Source material
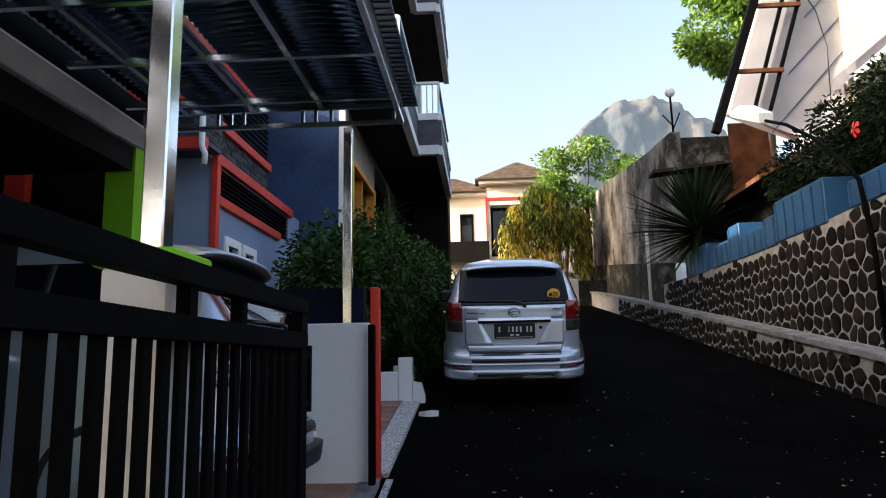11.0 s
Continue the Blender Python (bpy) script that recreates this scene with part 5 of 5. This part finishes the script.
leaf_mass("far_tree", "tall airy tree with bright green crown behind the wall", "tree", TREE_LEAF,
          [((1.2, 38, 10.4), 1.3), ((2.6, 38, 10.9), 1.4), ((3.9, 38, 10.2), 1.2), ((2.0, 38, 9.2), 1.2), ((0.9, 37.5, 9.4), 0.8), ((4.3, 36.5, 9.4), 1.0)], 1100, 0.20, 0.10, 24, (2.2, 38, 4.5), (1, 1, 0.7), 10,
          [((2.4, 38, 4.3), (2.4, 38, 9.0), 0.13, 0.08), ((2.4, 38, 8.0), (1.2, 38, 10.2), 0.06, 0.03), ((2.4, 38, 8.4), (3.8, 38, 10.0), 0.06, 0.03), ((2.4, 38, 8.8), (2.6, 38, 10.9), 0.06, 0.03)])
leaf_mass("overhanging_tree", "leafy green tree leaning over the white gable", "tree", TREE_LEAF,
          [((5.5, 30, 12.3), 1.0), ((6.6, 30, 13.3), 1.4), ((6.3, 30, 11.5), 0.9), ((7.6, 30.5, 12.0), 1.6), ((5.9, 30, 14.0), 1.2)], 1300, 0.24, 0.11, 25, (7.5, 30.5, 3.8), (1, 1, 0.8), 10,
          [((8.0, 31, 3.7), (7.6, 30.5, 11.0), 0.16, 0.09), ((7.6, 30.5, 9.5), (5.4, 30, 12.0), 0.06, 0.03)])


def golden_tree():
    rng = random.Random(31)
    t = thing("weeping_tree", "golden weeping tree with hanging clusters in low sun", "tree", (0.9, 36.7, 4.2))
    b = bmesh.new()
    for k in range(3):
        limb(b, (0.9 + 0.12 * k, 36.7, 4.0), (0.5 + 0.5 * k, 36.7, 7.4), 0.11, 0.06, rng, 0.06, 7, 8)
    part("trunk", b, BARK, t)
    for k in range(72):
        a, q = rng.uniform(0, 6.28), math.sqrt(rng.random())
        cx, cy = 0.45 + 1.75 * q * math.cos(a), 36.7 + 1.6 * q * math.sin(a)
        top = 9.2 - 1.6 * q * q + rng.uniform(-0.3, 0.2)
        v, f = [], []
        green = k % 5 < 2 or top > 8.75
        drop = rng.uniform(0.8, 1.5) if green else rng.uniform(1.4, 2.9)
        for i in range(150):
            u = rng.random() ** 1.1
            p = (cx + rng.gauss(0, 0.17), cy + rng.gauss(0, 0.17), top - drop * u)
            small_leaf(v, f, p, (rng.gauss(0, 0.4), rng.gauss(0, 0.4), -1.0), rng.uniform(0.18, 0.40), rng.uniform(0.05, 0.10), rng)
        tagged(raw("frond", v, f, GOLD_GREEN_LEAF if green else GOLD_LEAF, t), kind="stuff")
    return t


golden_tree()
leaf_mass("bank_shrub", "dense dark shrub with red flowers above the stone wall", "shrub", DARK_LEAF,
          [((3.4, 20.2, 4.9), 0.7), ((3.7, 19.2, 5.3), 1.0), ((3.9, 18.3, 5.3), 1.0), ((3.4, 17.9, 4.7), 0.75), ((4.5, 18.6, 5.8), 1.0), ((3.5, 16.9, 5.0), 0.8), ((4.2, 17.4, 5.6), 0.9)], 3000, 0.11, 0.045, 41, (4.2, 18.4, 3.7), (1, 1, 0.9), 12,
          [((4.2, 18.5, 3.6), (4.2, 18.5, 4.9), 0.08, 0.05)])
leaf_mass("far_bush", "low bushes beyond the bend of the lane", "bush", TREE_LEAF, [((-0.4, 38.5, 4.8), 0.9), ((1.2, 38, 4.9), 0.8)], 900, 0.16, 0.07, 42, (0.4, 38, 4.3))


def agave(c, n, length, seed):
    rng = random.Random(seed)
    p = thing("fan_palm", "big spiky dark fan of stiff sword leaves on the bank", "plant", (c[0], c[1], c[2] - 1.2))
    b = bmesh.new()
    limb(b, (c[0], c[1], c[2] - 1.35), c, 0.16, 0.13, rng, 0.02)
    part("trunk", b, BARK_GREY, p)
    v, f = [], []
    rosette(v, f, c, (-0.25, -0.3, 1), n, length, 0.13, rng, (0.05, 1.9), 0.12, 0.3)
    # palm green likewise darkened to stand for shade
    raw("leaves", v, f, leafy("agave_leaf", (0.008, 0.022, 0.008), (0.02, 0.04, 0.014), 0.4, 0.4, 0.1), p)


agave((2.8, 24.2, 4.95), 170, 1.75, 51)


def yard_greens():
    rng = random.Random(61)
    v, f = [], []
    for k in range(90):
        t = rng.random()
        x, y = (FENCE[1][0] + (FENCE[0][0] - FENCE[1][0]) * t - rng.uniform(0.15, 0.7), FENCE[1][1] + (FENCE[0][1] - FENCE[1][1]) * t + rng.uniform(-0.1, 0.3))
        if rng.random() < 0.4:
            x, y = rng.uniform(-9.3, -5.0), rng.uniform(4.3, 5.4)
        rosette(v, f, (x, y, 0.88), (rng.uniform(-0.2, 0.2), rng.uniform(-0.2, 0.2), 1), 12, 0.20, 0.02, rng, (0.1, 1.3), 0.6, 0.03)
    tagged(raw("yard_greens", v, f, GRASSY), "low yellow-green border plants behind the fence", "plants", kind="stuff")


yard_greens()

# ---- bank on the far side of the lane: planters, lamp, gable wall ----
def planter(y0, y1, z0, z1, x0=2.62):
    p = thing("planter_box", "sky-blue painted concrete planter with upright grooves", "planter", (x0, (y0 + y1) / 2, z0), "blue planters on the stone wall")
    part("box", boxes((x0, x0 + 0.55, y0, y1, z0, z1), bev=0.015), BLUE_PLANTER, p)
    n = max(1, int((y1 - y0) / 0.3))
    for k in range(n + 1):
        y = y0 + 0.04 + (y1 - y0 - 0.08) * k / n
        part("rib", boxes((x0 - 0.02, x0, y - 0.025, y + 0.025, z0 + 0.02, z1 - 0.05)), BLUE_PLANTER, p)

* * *

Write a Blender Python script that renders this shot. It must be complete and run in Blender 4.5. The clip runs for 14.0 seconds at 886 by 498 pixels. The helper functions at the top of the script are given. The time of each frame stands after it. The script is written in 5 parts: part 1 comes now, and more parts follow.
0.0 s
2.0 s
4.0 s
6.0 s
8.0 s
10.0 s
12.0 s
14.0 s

==

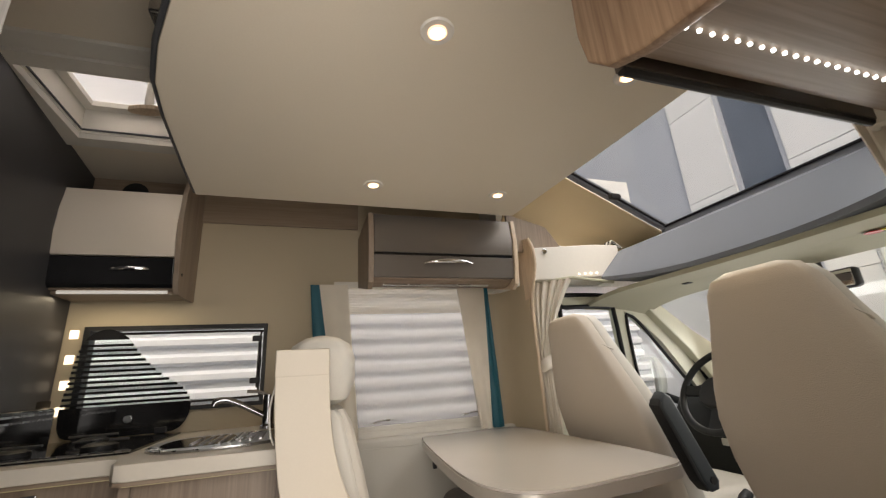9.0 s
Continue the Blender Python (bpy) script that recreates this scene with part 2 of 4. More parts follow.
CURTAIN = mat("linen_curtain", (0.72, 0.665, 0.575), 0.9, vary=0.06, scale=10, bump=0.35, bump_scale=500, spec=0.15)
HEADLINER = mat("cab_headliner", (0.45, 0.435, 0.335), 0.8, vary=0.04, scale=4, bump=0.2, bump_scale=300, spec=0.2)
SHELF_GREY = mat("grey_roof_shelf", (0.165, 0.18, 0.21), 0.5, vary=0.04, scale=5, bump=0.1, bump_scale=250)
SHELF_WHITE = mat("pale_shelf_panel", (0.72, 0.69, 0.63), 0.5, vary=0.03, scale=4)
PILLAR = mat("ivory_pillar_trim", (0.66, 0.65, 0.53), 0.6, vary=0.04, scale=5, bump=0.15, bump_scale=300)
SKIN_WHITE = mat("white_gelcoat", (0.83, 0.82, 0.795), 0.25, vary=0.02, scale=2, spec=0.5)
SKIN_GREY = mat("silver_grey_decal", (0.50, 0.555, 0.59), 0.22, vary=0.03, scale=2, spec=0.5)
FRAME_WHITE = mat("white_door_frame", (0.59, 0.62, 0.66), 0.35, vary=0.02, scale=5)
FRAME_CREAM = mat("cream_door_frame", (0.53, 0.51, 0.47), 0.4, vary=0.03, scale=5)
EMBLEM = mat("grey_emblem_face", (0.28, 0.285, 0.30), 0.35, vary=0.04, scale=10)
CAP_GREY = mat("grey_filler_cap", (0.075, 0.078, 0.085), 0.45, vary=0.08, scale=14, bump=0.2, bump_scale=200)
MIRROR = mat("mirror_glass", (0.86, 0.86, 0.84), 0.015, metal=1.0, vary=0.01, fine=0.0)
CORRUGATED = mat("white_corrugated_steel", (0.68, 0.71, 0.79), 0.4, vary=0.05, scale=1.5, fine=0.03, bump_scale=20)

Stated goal
Transcribe the lines above from the one with "finishes the script." through the one with "12.0), 0.06, 0.03)])". Include both ends and leave out every other line.

Solution below
Continue the Blender Python (bpy) script that recreates this scene with part 5 of 5. This part finishes the script.
leaf_mass("far_tree", "tall airy tree with bright green crown behind the wall", "tree", TREE_LEAF,
          [((1.2, 38, 10.4), 1.3), ((2.6, 38, 10.9), 1.4), ((3.9, 38, 10.2), 1.2), ((2.0, 38, 9.2), 1.2), ((0.9, 37.5, 9.4), 0.8), ((4.3, 36.5, 9.4), 1.0)], 1100, 0.20, 0.10, 24, (2.2, 38, 4.5), (1, 1, 0.7), 10,
          [((2.4, 38, 4.3), (2.4, 38, 9.0), 0.13, 0.08), ((2.4, 38, 8.0), (1.2, 38, 10.2), 0.06, 0.03), ((2.4, 38, 8.4), (3.8, 38, 10.0), 0.06, 0.03), ((2.4, 38, 8.8), (2.6, 38, 10.9), 0.06, 0.03)])
leaf_mass("overhanging_tree", "leafy green tree leaning over the white gable", "tree", TREE_LEAF,
          [((5.5, 30, 12.3), 1.0), ((6.6, 30, 13.3), 1.4), ((6.3, 30, 11.5), 0.9), ((7.6, 30.5, 12.0), 1.6), ((5.9, 30, 14.0), 1.2)], 1300, 0.24, 0.11, 25, (7.5, 30.5, 3.8), (1, 1, 0.8), 10,
          [((8.0, 31, 3.7), (7.6, 30.5, 11.0), 0.16, 0.09), ((7.6, 30.5, 9.5), (5.4, 30, 12.0), 0.06, 0.03)])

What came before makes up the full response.